EXERCISE PROMPT: Copy out all lines with the word "kind" in them.

----------------

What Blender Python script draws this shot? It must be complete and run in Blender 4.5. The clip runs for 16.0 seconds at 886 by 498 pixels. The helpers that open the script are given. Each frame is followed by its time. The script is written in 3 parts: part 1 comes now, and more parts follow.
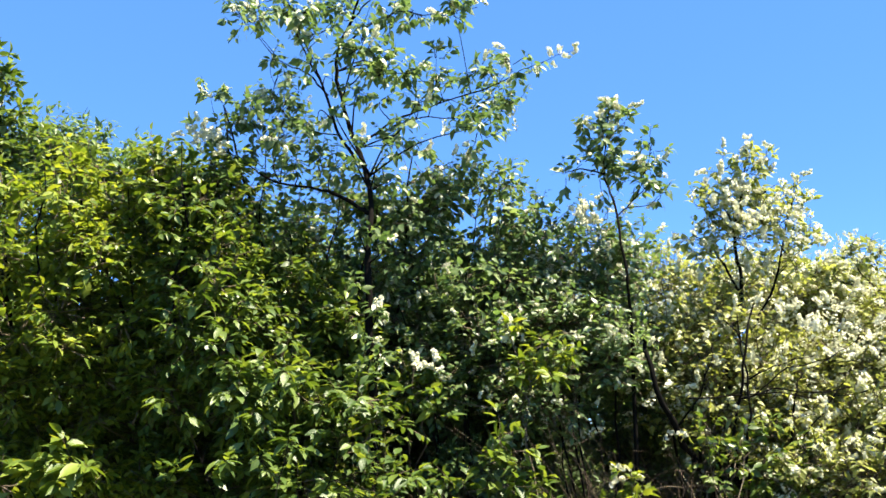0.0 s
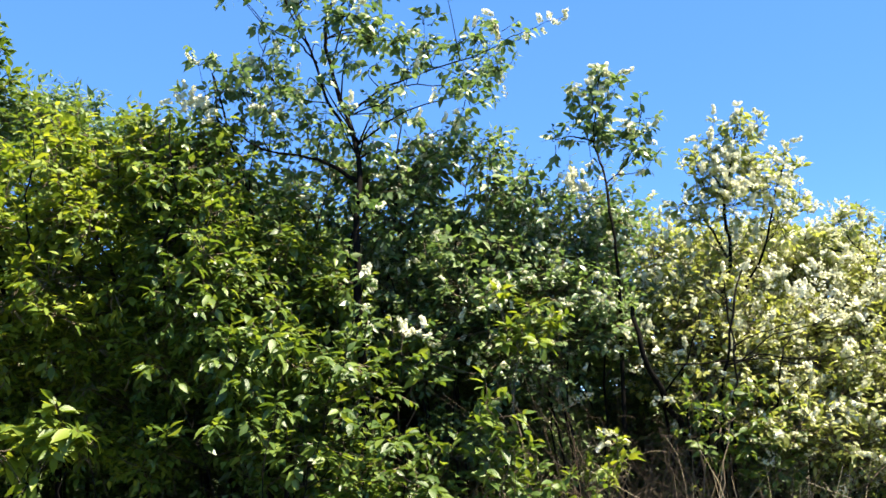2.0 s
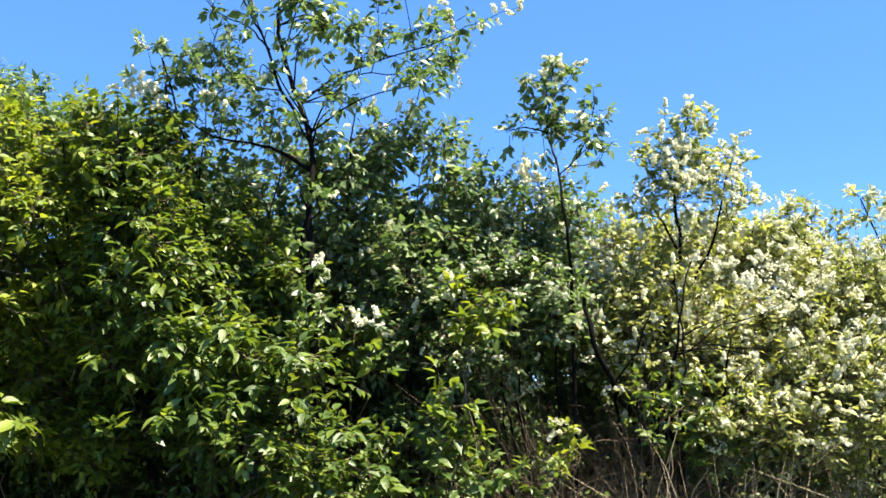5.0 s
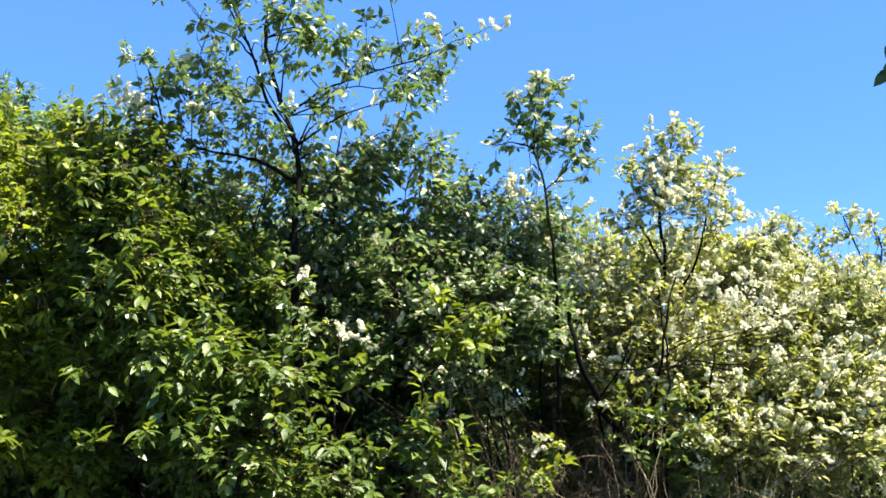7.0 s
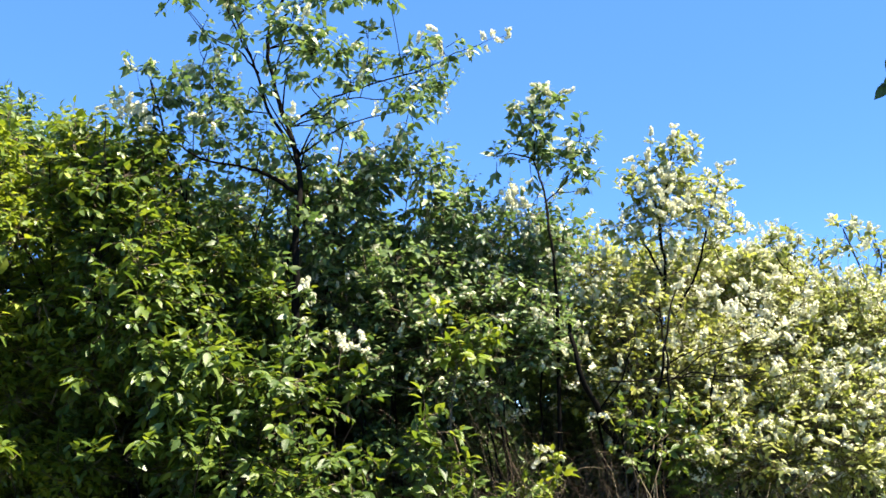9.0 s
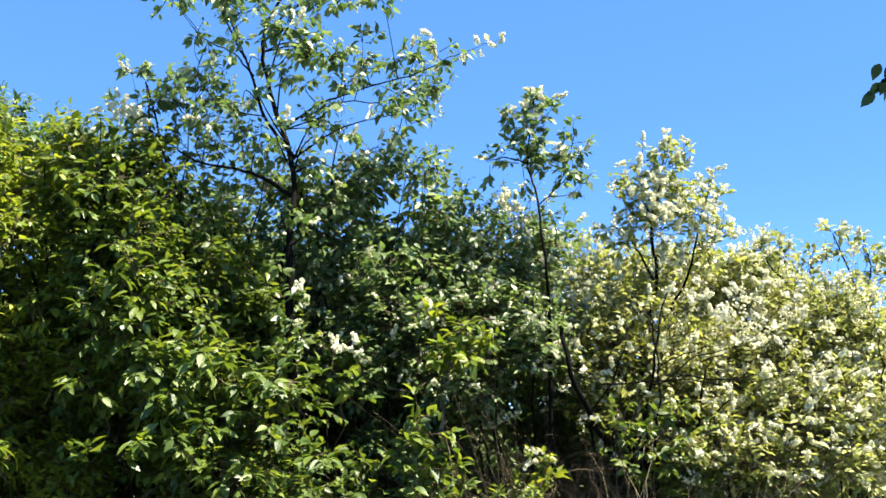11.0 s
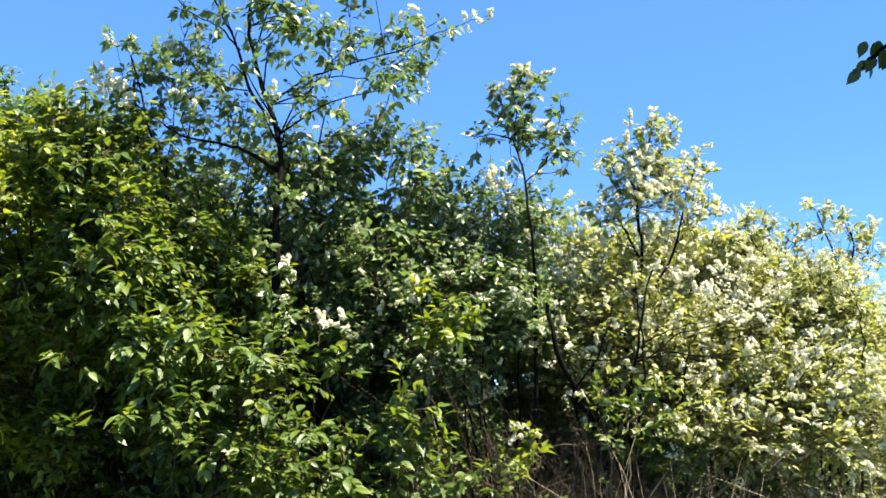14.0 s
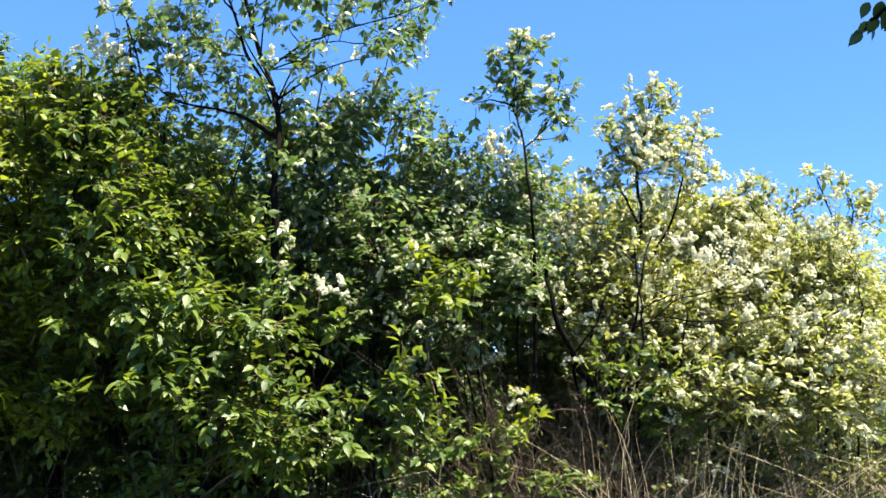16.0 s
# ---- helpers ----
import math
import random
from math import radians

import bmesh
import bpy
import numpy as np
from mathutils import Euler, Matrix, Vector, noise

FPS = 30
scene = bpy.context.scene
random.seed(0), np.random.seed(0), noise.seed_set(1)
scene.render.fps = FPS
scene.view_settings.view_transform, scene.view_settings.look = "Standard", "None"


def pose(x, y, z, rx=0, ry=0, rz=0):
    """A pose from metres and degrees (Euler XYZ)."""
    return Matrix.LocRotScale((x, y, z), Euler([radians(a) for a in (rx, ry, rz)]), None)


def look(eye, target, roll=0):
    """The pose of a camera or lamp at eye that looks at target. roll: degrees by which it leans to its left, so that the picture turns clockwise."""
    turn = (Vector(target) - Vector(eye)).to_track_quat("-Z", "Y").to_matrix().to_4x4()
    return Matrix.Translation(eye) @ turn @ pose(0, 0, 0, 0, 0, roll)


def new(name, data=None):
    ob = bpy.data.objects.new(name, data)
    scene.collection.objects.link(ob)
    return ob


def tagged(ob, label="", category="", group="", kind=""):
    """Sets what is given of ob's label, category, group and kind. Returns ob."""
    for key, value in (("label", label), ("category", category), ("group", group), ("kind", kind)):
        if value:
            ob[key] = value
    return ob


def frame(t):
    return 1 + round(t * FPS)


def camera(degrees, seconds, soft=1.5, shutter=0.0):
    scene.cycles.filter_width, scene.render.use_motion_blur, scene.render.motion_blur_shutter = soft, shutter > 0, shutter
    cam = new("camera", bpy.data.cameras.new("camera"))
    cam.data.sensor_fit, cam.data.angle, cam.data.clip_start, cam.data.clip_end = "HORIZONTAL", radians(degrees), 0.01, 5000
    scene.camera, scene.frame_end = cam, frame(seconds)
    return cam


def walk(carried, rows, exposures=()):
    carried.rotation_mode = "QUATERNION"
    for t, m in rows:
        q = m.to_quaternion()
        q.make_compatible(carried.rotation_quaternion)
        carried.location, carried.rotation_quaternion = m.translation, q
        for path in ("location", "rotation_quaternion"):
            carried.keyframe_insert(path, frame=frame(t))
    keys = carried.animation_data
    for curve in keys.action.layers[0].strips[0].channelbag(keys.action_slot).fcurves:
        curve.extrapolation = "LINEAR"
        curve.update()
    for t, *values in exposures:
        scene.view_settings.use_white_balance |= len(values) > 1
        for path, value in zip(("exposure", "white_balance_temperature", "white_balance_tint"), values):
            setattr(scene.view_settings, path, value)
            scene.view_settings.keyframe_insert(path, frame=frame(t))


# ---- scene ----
cam = camera(52.7, 16.0, soft=1.6)
walk(cam, [
    (0.0, pose(0.000, 0.000, 1.600, 101.00, 0.00, 0.00)),
    (0.5, pose(0.043, -0.017, 1.593, 100.21, 0.14, 0.47)),
    (1.0, pose(0.058, -0.018, 1.589, 99.75, 0.16, 0.57)),
    (1.5, pose(0.073, -0.021, 1.596, 99.36, 0.15, 0.52)),
    (2.0, pose(0.087, -0.017, 1.582, 99.08, 0.08, 0.21)),
    (2.5, pose(0.090, -0.014, 1.588, 98.63, 0.06, -0.19)),
    (3.0, pose(0.110, -0.007, 1.575, 98.42, 0.04, -0.58)),
    (3.5, pose(0.113, -0.006, 1.569, 98.29, 0.08, -1.19)),
    (4.0, pose(0.094, -0.005, 1.572, 98.25, 0.17, -1.72)),
    (6.5, pose(0.092, -0.009, 1.591, 99.09, -0.07, -3.75)),
    (7.0, pose(0.081, -0.007, 1.598, 99.19, -0.14, -3.83)),
    (7.5, pose(0.076, -0.006, 1.595, 99.42, -0.28, -3.75)),
    (8.0, pose(0.079, -0.013, 1.595, 99.57, -0.31, -3.67)),
    (8.5, pose(0.069, -0.007, 1.595, 99.74, -0.29, -3.86)),
    (9.0, pose(0.069, -0.012, 1.597, 99.89, -0.29, -3.93)),
    (11.5, pose(0.075, -0.057, 1.594, 100.13, -0.46, -4.43)),
    (12.0, pose(0.074, -0.061, 1.602, 100.41, -0.27, -4.46)),
    (12.5, pose(0.075, -0.061, 1.589, 100.74, -0.36, -4.53)),
    (13.0, pose(0.070, -0.053, 1.585, 99.87, -0.55, -4.63)),
    (13.5, pose(0.071, -0.055, 1.583, 99.50, -0.66, -4.99)),
    (14.0, pose(0.068, -0.055, 1.579, 98.68, -0.63, -5.28)),
    (14.5, pose(0.062, -0.052, 1.570, 97.90, -0.78, -5.37)),
    (15.0, pose(0.059, -0.049, 1.567, 97.70, -0.69, -5.51)),
    (15.5, pose(0.073, -0.048, 1.559, 97.29, -0.64, -5.58)),
    (16.0, pose(0.069, -0.047, 1.559, 96.74, -0.51, -5.33)),
])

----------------

RESULT FOR THIS EXERCISE:
def tagged(ob, label="", category="", group="", kind=""):
    """Sets what is given of ob's label, category, group and kind. Returns ob."""
    for key, value in (("label", label), ("category", category), ("group", group), ("kind", kind)):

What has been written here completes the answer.